In 1864, the Premier at the time, Alf Domett, asked for three representatives from the Australian colonies to pop over and do a bit of a survey on where the best place would be for the country’s capital, as everyone except the northern members wanted it out of Auckland. Three commissioners arrived from the Big Island and the Little One - New South Wales, Victoria and Tasmania.
These chaps, Joe Docker, Frank Murphy and Ron Gunn, toured the Cook Strait region looking at sites. This included Whanganui, believe it or not. This, of course, was right in the middle of the New Zealand Wars, and Whanganui was a ‘hotspot’ in those days. Probably a bit risky for the tender souls of the nation’s deep thinkers.
While Whanganui and Nelson were considered appropriate places for the new capital, Wellington was recommended by Joe, Frank and Ron as the safest and most accessible option at that time.
The populations of all three towns at that time were similar.
Wellington it was to be from 1865. So, it’s Australia’s fault that Whanganui never became the capital city of New Zealand.
Roll on nearly 160 years, and there is still chat about this. One article I read recently recommended Hamilton as the optimal site for our capital. Reasoning included the fact that a third of New Zealanders live from the Waikato north, the country’s business hub is two hours away by car, and there is sufficient available land to build a new Parliament and all the added buildings all capitals need - the higher courts of the land, office buildings, museums, galleries, all that important stuff.
If these notions to move our capital for the fourth time are taken seriously, we should ask Australia for another three or so commissioners to pop over first. The first three did a reasonably sensible job of it for the times. Besides, if it goes wrong, we can always blame Australia.
I believe Whanganui should be in the mix again. You may shudder at this, but there will be good points, and we already have a decent museum, a nice old opera house, a pretty smart art gallery, and we are getting a really flash new courthouse, too. I am sure there will be room for the Court of Appeal and the Supreme Court wallahs to sit and pontificate on matters of moment.
Parliament buildings could be built on the racecourse. Not many go to the races now, so apart from losing a race track and some footy fields which could easily go elsewhere in a city surrounded by farmland, I do not see the problem.
This means we would also score an international airport and maybe a decent rail link.

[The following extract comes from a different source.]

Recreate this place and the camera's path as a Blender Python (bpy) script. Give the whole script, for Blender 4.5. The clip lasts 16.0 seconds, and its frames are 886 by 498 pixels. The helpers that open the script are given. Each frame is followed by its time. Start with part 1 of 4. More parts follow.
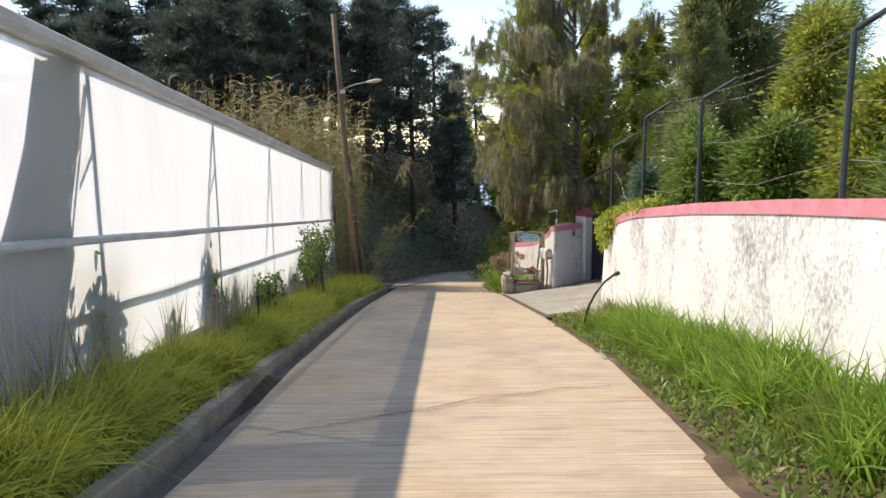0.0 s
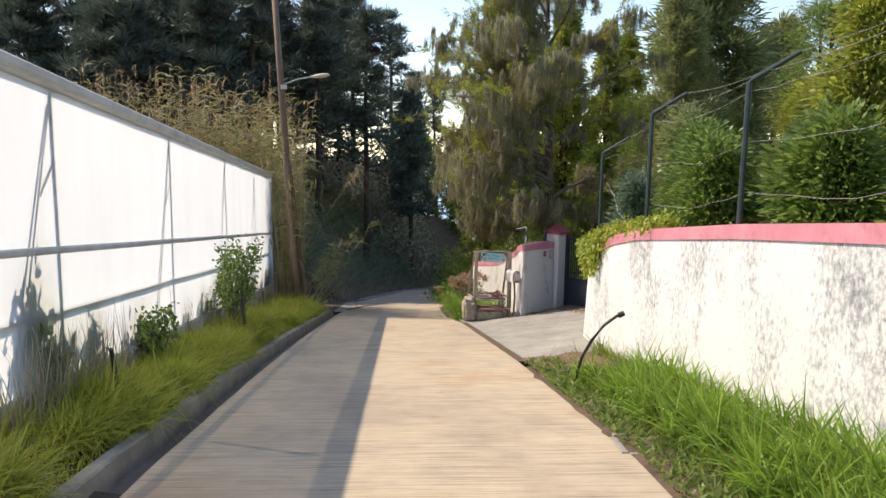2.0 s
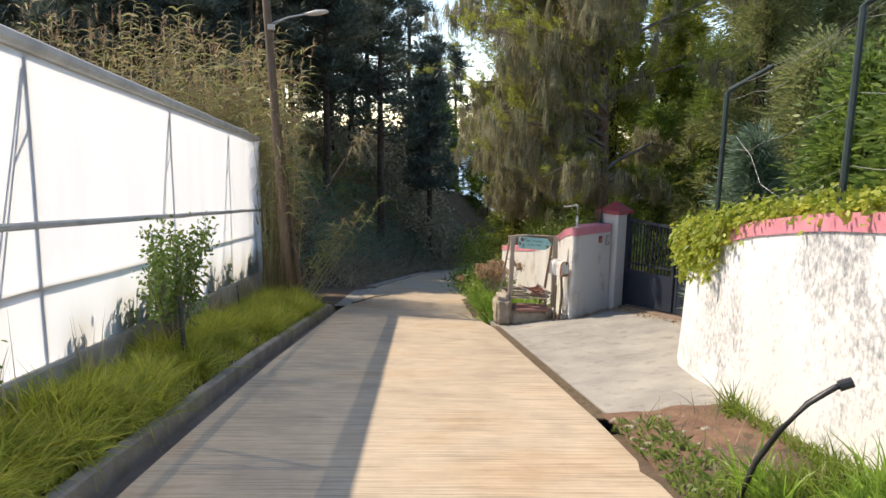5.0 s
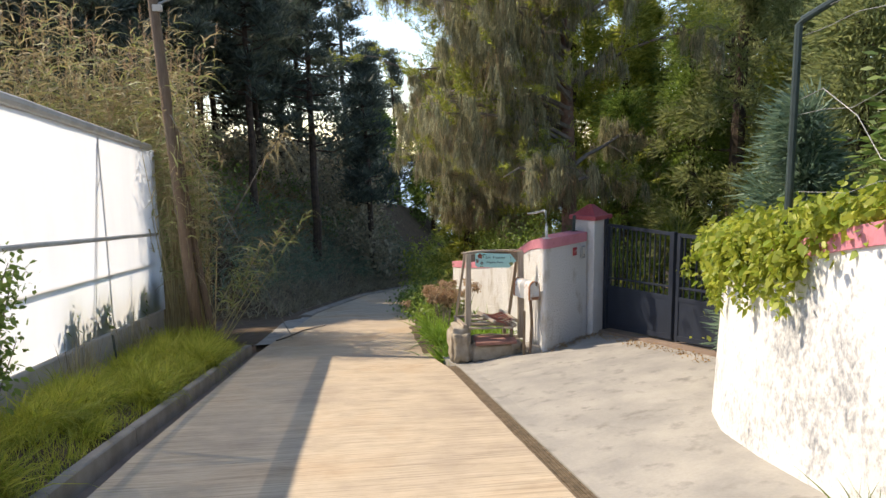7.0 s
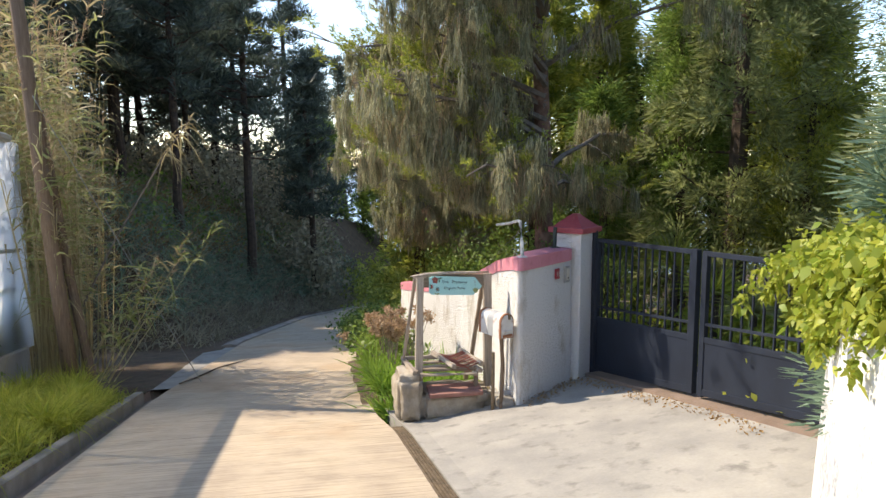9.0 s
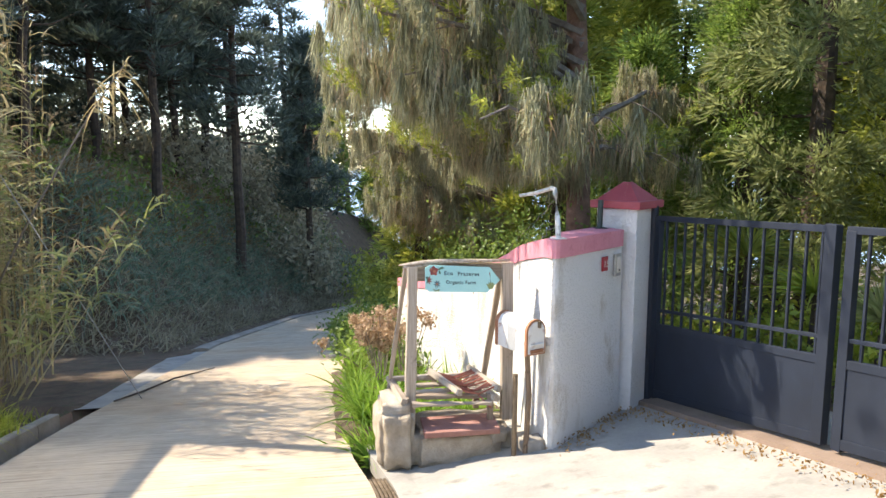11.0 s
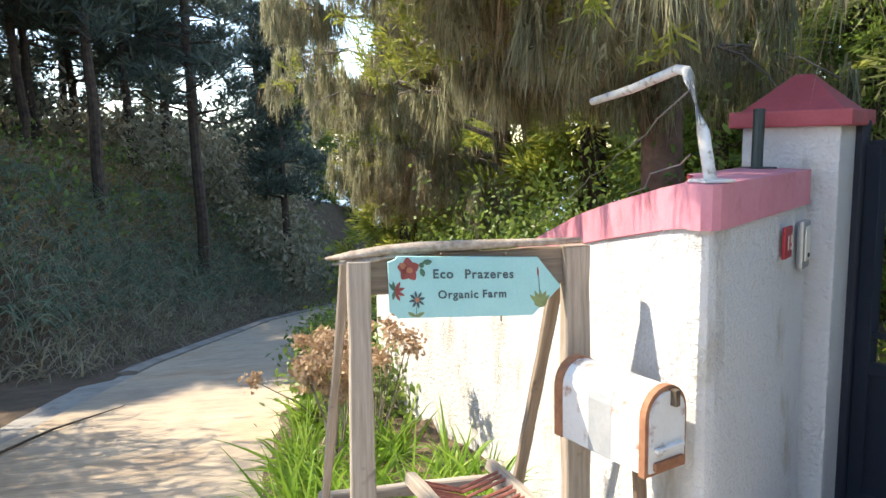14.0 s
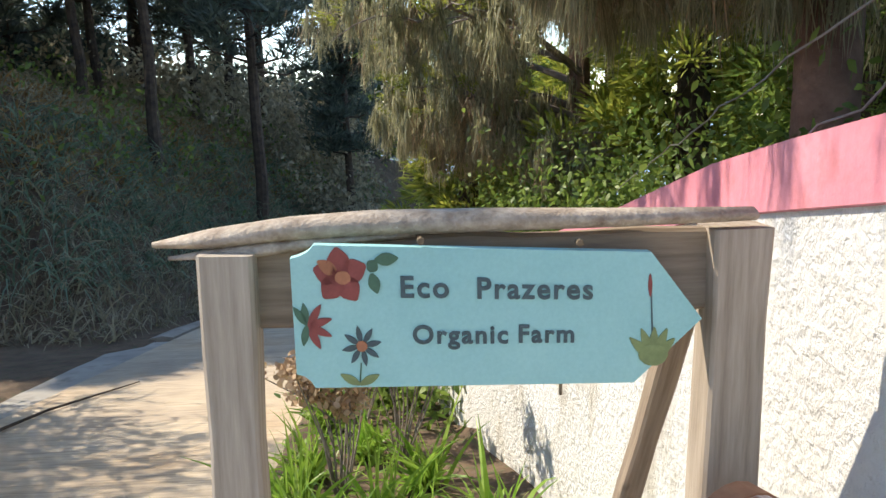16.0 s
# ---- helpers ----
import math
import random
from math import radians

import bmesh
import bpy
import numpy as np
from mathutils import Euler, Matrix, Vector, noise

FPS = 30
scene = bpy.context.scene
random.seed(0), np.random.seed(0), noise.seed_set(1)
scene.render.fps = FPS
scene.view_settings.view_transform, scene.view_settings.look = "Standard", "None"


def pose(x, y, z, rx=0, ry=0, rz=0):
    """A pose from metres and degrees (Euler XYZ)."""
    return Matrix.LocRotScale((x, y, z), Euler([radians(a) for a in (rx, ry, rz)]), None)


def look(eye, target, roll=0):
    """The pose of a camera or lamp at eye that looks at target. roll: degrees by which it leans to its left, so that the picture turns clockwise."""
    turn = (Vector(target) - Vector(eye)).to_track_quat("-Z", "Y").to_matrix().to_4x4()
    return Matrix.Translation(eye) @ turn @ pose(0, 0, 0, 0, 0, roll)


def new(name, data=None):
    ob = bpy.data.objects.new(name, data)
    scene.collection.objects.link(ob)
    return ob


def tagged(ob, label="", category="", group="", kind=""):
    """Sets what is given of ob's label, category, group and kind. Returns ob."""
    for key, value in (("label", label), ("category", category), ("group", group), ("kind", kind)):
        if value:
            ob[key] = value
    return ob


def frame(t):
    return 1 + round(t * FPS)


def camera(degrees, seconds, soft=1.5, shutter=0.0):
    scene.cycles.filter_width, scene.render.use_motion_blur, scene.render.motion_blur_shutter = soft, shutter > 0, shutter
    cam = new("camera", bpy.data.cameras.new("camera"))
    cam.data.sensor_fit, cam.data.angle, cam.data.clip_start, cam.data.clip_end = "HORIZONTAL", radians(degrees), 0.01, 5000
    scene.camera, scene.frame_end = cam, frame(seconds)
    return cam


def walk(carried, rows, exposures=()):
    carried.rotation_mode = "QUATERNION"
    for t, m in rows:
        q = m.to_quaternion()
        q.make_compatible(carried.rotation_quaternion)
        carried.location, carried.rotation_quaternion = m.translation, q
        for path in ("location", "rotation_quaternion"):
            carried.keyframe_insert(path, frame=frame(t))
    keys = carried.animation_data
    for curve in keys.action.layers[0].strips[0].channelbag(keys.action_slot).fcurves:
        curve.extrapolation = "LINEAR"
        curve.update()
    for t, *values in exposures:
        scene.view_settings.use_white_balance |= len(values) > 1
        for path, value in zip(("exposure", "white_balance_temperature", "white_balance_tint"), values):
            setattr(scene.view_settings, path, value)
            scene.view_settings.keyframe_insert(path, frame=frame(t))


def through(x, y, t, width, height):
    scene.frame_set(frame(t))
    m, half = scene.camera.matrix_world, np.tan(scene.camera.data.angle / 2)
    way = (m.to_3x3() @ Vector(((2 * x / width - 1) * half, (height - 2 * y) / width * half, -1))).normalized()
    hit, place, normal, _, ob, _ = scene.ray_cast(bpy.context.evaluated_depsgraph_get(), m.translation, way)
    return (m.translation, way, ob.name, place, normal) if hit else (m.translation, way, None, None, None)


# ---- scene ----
cam = camera(63.3, 16.0)
METRES, EYE, TILT, LEAN, TURN = 20.0, 1.5, -9.0, 0.5, 0.0
ROWS = [
    (0.0, 0.0, 0.0, 0.0, 0.0, 0.0, -0.0),
    (0.5, -0.0014, 0.0346, 0.0017, -0.97, -0.32, 0.38),
    (1.0, 0.0014, 0.069, 0.0049, -1.18, 2.34, -0.18),
    (1.5, -0.0002, 0.1026, 0.0062, -2.66, 2.27, -0.28),
    (2.0, 0.0046, 0.1356, 0.0094, -3.48, 1.07, -0.86),
    (2.5, 0.0056, 0.1687, 0.0119, -3.27, 0.52, -1.89),
    (3.0, 0.0084, 0.2031, 0.0143, -3.42, 0.74, -2.64),
    (3.5, 0.0081, 0.2387, 0.0162, -2.47, 0.36, -2.99),
    (4.0, 0.0069, 0.2705, 0.0179, -2.2, -0.5, -2.23),
    (6.5, 0.0154, 0.438, 0.0236, -3.2, -1.02, 0.39),
    (7.0, 0.0194, 0.4741, 0.0253, -6.3, 0.15, 1.42),
    (7.5, 0.0264, 0.5082, 0.0261, -7.98, 0.36, 1.43),
    (8.0, 0.028, 0.5423, 0.0273, -9.27, -0.26, 1.06),
    (8.5, 0.0325, 0.575, 0.0278, -8.98, 0.18, 1.78),
    (9.0, 0.0385, 0.6094, 0.0289, -10.27, 1.35, 1.4),
    (11.5, 0.0705, 0.7660, 0.0223, -9.61, 1.17, 0.90),
    (12.0, 0.0771, 0.7982, 0.0231, -9.95, 0.27, 1.35),
    (12.5, 0.0791, 0.8284, 0.0230, -10.98, -0.04, 1.78),
    (13.0, 0.0847, 0.8545, 0.0223, -10.42, -0.07, 2.39),
    (13.5, 0.0883, 0.8839, 0.0219, -10.47, 0.24, 2.27),
    (14.0, 0.0944, 0.9093, 0.0227, -10.22, 0.51, 2.53),
    (14.5, 0.0995, 0.9338, 0.0236, -9.53, 0.50, 3.01),
    (15.0, 0.1046, 0.9535, 0.0230, -8.07, 0.26, 2.99),
    (15.5, 0.1130, 0.9707, 0.0249, -6.22, -0.95, 2.55),
    (16.0, 0.1150, 0.9837, 0.0246, -4.43, -2.40, 1.20),
]
walk(cam, [(t, pose(0, 0, EYE, TILT, LEAN, TURN) @ pose(METRES * x, METRES * y, METRES * z, 90 + pitch, roll, yaw)) for t, x, y, z, yaw, pitch, roll in ROWS],
     [(0.0, 1.1, 8200, 14), (4.0, 1.15, 8200, 14), (7.0, 1.25, 8200, 14), (9.0, 1.5, 7800, 13), (11.5, 2.2, 7700, 12), (13.5, 2.15, 7700, 11), (16.0, 1.7, 7500, 10)])

# ---- light ----
SUN_AZ = Vector((0.90, -0.436))          # the way the sunlight travels over the ground
SUN_EL = 45.5
world = bpy.data.worlds.new("world")
scene.world = world
world.use_nodes = True
wn = world.node_tree.nodes
sky = wn.new("ShaderNodeTexSky")
sky.sky_type = 'NISHITA'
sky.sun_disc = False
sky.sun_elevation = radians(SUN_EL)
sky.sun_rotation = math.atan2(-SUN_AZ.x, -SUN_AZ.y)
sky.altitude = 1500
sky.air_density, sky.dust_density, sky.ozone_density = 1.0, 0.0, 2.5
wn["Background"].inputs[1].default_value = 0.145
world.node_tree.links.new(sky.outputs[0], wn["Background"].inputs[0])
sun_data = bpy.data.lights.new("sun", 'SUN')
sun_data.energy, sun_data.angle, sun_data.color = 2.4, radians(0.6), (1.0, 0.95, 0.87)
sun = new("sun", sun_data)
h = math.cos(radians(SUN_EL))
sun.matrix_world = look((-20, 40, 30), (-20 + SUN_AZ.x * h, 40 + SUN_AZ.y * h, 30 - math.sin(radians(SUN_EL))))

# ---- materials ----
def nodes_of(name):
    m = bpy.data.materials.new(name)
    m.use_nodes = True
    n, l = m.node_tree.nodes, m.node_tree.links
    return m, n, l, n["Principled BSDF"]


def noise_node(n, l, vec, scale, detail=4.0, rough=0.6):
    t = n.new("ShaderNodeTexNoise")
    t.inputs["Scale"].default_value, t.inputs["Detail"].default_value, t.inputs["Roughness"].default_value = scale, detail, rough
    l.new(vec, t.inputs["Vector"])
    return t.outputs[0]


def ramp(n, l, fac, stops):
    r = n.new("ShaderNodeValToRGB")
    el = r.color_ramp.elements
    while len(el) < len(stops):
        el.new(0.5)
    for e, (p, c) in zip(el, stops):
        e.position, e.color = p, (*c, 1) if len(c) == 3 else c
    l.new(fac, r.inputs[0])
    return r.outputs[0]


def mix(n, l, fac, a, b, mode='MIX'):
    m = n.new("ShaderNodeMix")
    m.data_type, m.blend_type = 'RGBA', mode
    for i, v in ((0, fac), (6, a), (7, b)):
        if isinstance(v, (int, float)):
            m.inputs[i].default_value = v
        elif isinstance(v, tuple):
            m.inputs[i].default_value = (*v, 1)
        else:
            l.new(v, m.inputs[i])
    return m.outputs[2]


def bump(n, l, b, height, strength, dist):
    k = n.new("ShaderNodeBump")
    k.inputs["Strength"].default_value, k.inputs["Distance"].default_value = strength, dist
    l.new(height, k.inputs["Height"])
    l.new(k.outputs[0], b.inputs["Normal"])


def simple(name, a, b, scale=6.0, rough=0.8, metal=0.0, relief=0.3, dist=0.004, fine=60.0, c=None):
    """Two colours mottled by coarse noise, a fine grain, and relief."""
    m, n, l, p = nodes_of(name)
    pos = n.new("ShaderNodeNewGeometry").outputs["Position"]
    coarse, grain = noise_node(n, l, pos, scale), noise_node(n, l, pos, fine, 3.0)
    col = ramp(n, l, coarse, [(0.32, a), (0.68, b)])
    if c:
        col = mix(n, l, ramp(n, l, noise_node(n, l, pos, scale * 2.7), [(0.55, (0, 0, 0)), (0.7, (1, 1, 1))]), col, c)
    col = mix(n, l, 0.35, col, ramp(n, l, grain, [(0.3, (0.45, 0.45, 0.45)), (0.7, (0.62, 0.62, 0.62))]), 'OVERLAY')
    l.new(col, p.inputs["Base Color"])
    p.inputs["Roughness"].default_value, p.inputs["Metallic"].default_value = rough, metal
    bump(n, l, p, mix(n, l, 0.5, coarse, grain), relief, dist)
    return m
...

But think of all the houses and office buildings that will be needed. Embassies, ministerial mansions, flash shacks up St John’s way for all the top public servants, perhaps a new private school or two for all the children coming to live here.
Think of all the restaurants around the new Parliament buildings, where our politicians can relax over a flat white or two away from the pressures of running the country.
Imagine the national press gallery descending on Whanganui, all those journalists gathering for quiet drinkies in the city’s bars.
This would do wonders for our local tourism industry - more hotels and conference centres. Tour groups all arriving to wonder at our new Parliament.
We may even get that university we were rumoured to be getting nearly 100 years ago.
Downside. Of course. We would lose all our charm as a lovely place to live and raise children. The town would quickly become impersonal.
On second thought, Hamilton, or as I call it Foggy Bottom, can have the capital.